— start of DATA EXCERPT —

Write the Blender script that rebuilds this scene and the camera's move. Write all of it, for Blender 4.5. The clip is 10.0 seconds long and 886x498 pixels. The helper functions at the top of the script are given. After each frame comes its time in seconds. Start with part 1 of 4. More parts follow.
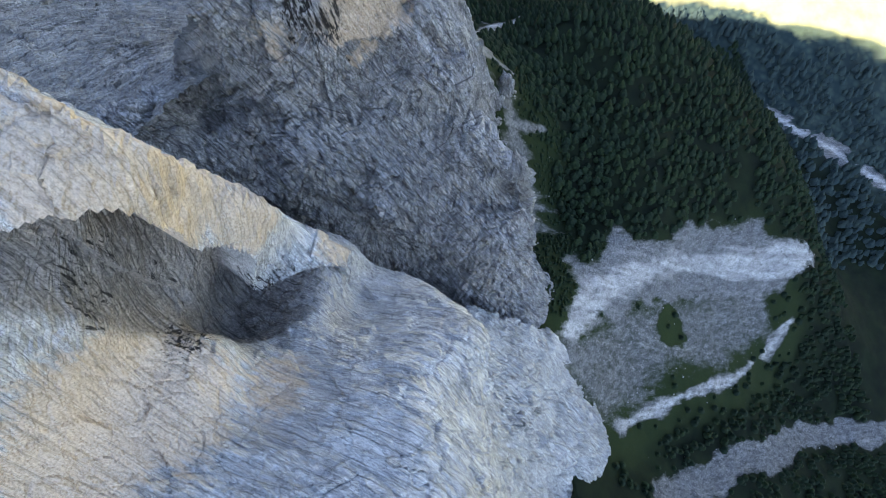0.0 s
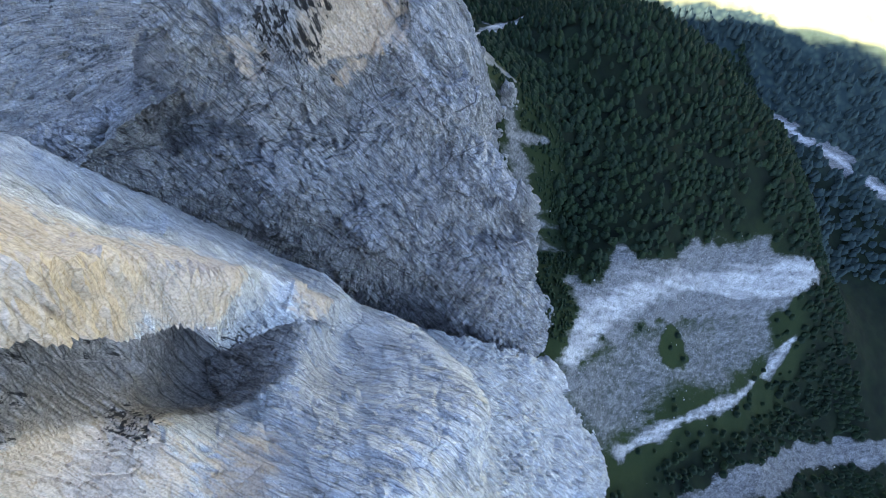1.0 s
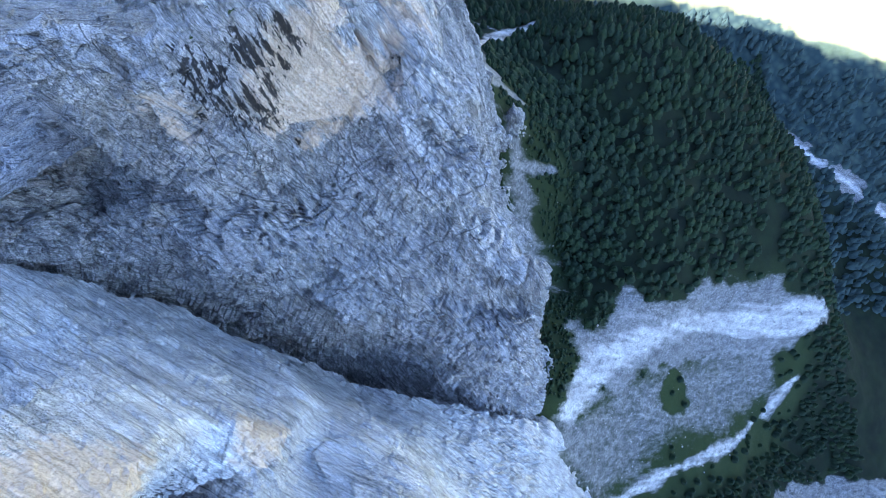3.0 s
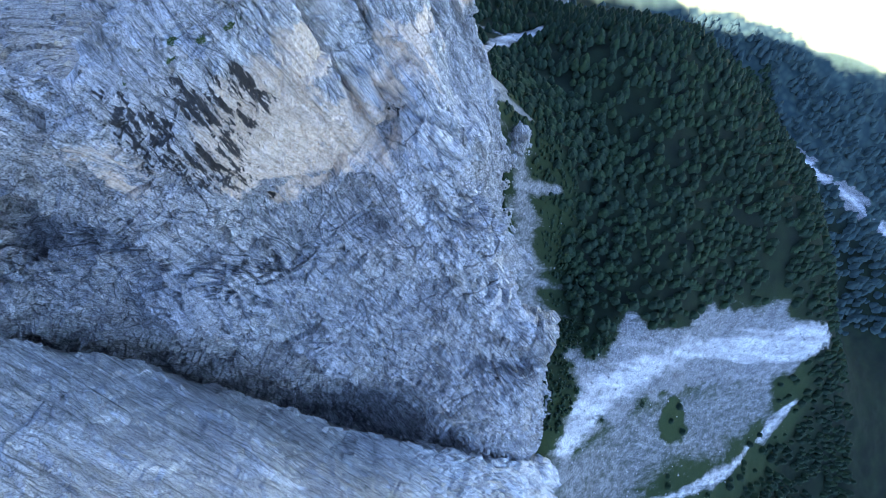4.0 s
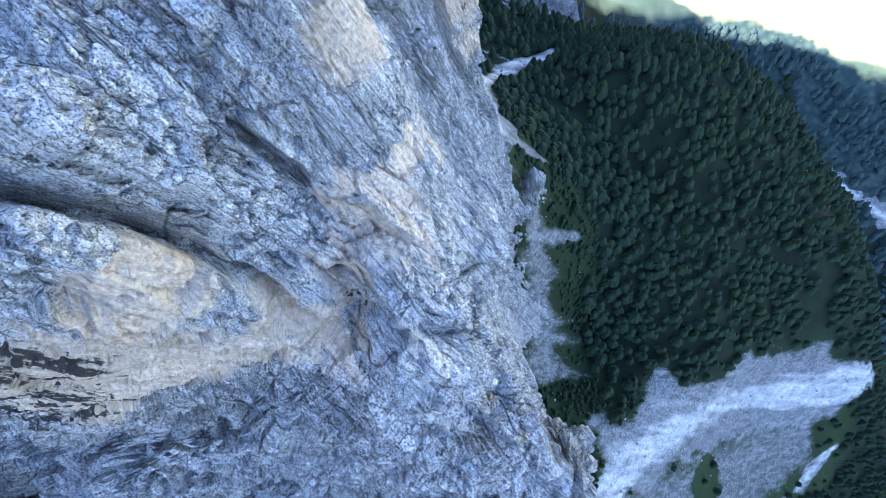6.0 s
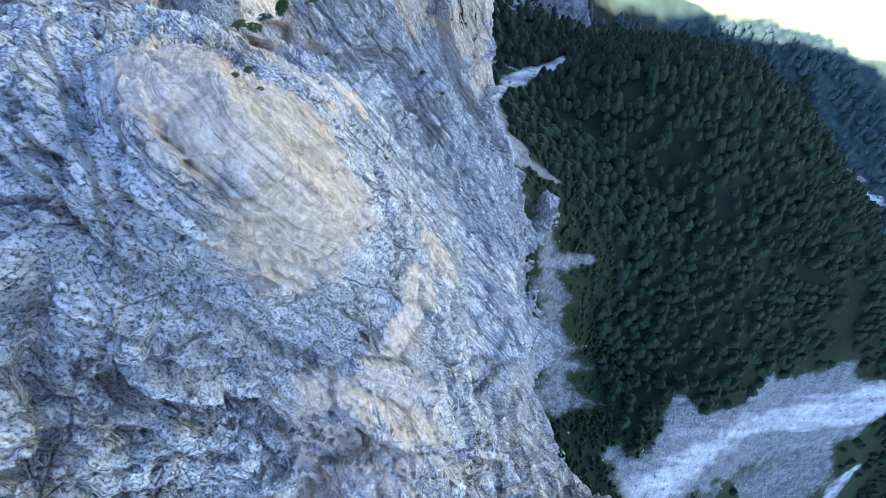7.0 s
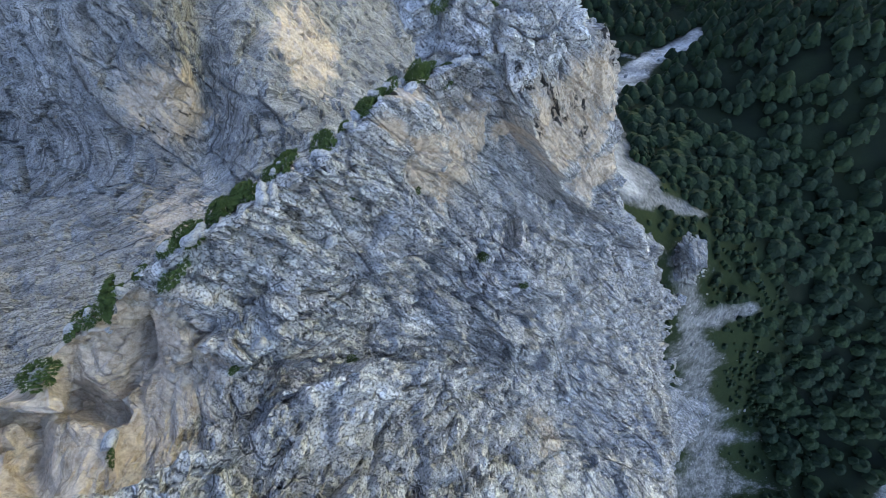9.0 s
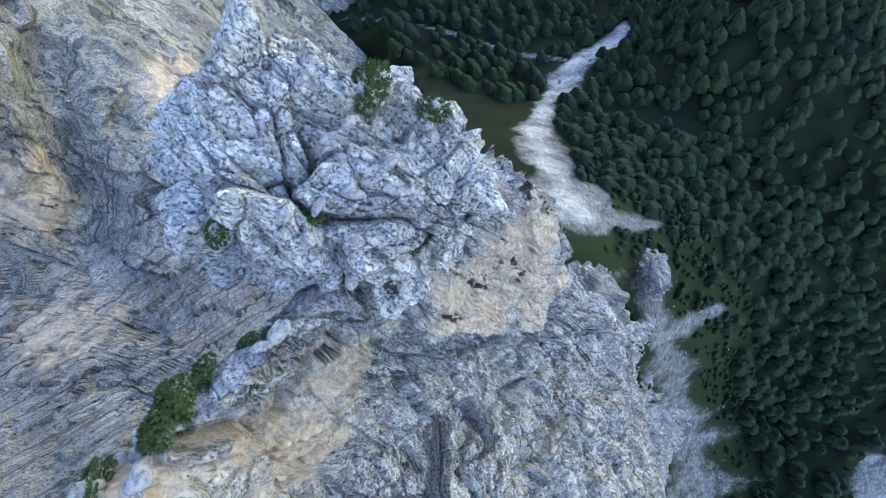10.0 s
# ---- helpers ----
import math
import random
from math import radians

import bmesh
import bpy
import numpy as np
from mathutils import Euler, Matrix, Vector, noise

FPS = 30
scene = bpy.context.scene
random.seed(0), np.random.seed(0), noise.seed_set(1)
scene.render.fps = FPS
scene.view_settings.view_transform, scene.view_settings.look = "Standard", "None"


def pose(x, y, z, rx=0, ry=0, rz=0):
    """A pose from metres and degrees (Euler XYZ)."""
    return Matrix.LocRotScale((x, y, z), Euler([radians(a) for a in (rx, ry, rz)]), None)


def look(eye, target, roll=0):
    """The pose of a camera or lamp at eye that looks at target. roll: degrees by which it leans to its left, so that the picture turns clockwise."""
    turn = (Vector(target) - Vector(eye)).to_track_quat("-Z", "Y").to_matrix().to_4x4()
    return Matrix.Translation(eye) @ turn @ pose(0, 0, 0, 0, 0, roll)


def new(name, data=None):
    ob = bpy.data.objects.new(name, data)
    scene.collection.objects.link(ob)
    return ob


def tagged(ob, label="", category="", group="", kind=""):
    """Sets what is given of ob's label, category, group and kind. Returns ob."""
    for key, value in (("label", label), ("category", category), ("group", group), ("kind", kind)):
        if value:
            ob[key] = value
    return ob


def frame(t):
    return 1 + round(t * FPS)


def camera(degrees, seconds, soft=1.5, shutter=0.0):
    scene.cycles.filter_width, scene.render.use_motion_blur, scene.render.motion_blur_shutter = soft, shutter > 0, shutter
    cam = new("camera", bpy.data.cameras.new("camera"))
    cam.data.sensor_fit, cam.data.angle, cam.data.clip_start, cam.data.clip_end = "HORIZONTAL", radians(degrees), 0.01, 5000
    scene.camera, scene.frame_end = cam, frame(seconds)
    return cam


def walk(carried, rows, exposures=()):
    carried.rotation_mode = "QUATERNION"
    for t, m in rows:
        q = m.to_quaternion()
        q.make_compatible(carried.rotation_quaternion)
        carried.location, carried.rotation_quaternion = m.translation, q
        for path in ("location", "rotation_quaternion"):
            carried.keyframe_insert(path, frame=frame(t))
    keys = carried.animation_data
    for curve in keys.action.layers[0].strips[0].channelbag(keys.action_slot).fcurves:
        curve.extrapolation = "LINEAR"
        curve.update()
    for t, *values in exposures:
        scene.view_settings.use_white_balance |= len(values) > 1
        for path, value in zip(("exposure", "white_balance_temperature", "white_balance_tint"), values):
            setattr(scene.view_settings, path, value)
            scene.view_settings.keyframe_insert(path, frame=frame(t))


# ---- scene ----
cam = camera(91.0, 10.0, soft=0.6)
PATH = [
    (0, (0.084, 0.159, 280.097), (-0.1560, 1.0945, 278.3462), -21.15),
    (0.5, (-0.195, 13.106, 275.972), (-0.4214, 14.0235, 274.2087), -20.28),
    (1, (-0.469, 25.271, 272.265), (-0.6830, 26.1638, 270.4881), -19.40),
    (1.5, (-0.563, 36.445, 268.628), (-0.7618, 37.3105, 266.8359), -18.40),
    (2, (-0.677, 46.989, 265.189), (-0.8628, 47.8402, 263.3893), -17.43),
    (2.5, (-0.743, 57.554, 262.154), (-0.9239, 58.3904, 260.3468), -16.86),
    (2.7, (-0.942, 62.006, 260.998), (-1.1221, 62.8345, 259.1868), -16.68),
    (3.8, (-3.071, 87.859, 253.401), (-3.2118, 88.6323, 251.5618), -12.26),
    (4, (-3.451, 91.929, 251.241), (-3.5903, 92.6991, 249.4004), -12.35),
    (4.5, (-3.969, 101.119, 245.644), (-4.1088, 101.9039, 243.8099), -12.45),
    (5, (-4.059, 109.928, 240.931), (-4.2009, 110.7225, 239.1007), -12.74),
    (5.5, (-3.857, 118.334, 237.581), (-4.0071, 119.1296, 235.7518), -13.53),
    (6, (-3.435, 126.418, 235.533), (-3.5929, 127.2066, 233.7013), -14.44),
    (6.2, (-3.351, 129.658, 234.692), (-3.5178, 130.4419, 232.8600), -15.12),
    (7.3, (-4.653, 148.807, 226.997), (-4.8418, 149.5741, 225.1603), -17.31),
    (7.5, (-4.677, 152.681, 224.981), (-4.9021, 153.4427, 223.1453), -20.06),
    (8, (-4.424, 162.532, 219.747), (-4.8748, 163.2725, 217.9441), -33.71),
    (8.5, (-3.738, 172.343, 215.361), (-4.4044, 173.0392, 213.6084), -44.88),
    (9, (-2.937, 181.584, 211.291), (-3.5947, 182.2656, 209.5298), -47.30),
    (9.5, (-1.588, 190.358, 206.713), (-2.2110, 191.0359, 204.9373), -49.76),
    (10, (0.262, 199.467, 202.641), (-0.2375, 200.1228, 200.8184), -49.52),
]
EXPOSURES = [(0, 2.15, 7200, 14), (1.5, 2.55, 6100, 14), (2.5, 2.75, 5800, 14), (4, 2.75, 5600, 14), (5, 2.8, 5500, 14), (6.2, 2.8, 5800, 14), (7.5, 2.5, 5800, 14), (8, 2.35, 6300, 14), (9, 2.45, 7000, 14), (10, 2.75, 6800, 14)]
walk(cam, [(t, look(eye, target, roll)) for t, eye, target, roll in PATH], EXPOSURES)

# ---- light: open shade under a clear sky, sun behind the mountain ----
TO_SUN = Vector((-0.62, -0.34, 0.707)).normalized()
world = bpy.data.worlds.new("sky")
scene.world = world
world.use_nodes = True
sky = world.node_tree.nodes.new("ShaderNodeTexSky")
sky.sky_type, sky.sun_disc = "NISHITA", False
sky.sun_elevation, sky.sun_rotation = math.asin(TO_SUN.z), math.atan2(TO_SUN.x, TO_SUN.y)
sky.altitude, sky.air_density, sky.dust_density = 1600, 1.0, 0.6
world.node_tree.links.new(sky.outputs[0], world.node_tree.nodes["Background"].inputs[0])
world.node_tree.nodes["Background"].inputs[1].default_value = 0.15
sun = new("sun", bpy.data.lights.new("sun", "SUN"))
sun.data.energy, sun.data.angle, sun.data.color = 5.0, radians(0.5), (1.0, 0.93, 0.82)
sun.matrix_basis = look((-400, -300, 900), Vector((-400, -300, 900)) - TO_SUN)


# ---- small tools ----
def bed_axes(normal):
    """Two ways along the beds and the way across them."""
    n = Vector(normal).normalized()
    u = n.cross(Vector((0.0, 0.0, 1.0))).normalized()
    return np.array([u, n.cross(u), n])


MAIN_BED = bed_axes((0.82, 0.52, 0.25))
FRONT_BED = bed_axes((-0.41, -0.85, 0.32))
FAR_BED = bed_axes((0.68, -0.72, 0.15))


def hash3(i, j, k, seed):
    n = (i * 374761393 + j * 668265263 + k * 1274126177 + seed * 974634731) & 0xFFFFFFFF
    n = ((n ^ (n >> 13)) * 1274126177) & 0xFFFFFFFF
    n = ((n ^ (n >> 16)) * 2246822519) & 0xFFFFFFFF
    return ((n ^ (n >> 15)) & 0xFFFFFF) / 16777215.0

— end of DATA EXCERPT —

- **PROBLEM STATEMENT**
Every line from the top of the material above through the line with "import bmesh" should be duplicated exactly, please; leave out the pictures.

- **EXERCISE RESULT**
Write the Blender script that rebuilds this scene and the camera's move. Write all of it, for Blender 4.5. The clip is 10.0 seconds long and 886x498 pixels. The helper functions at the top of the script are given. After each frame comes its time in seconds. Start with part 1 of 4. More parts follow.
0.0 s
1.0 s
3.0 s
4.0 s
6.0 s
7.0 s
9.0 s
10.0 s
# ---- helpers ----
import math
import random
from math import radians

import bmesh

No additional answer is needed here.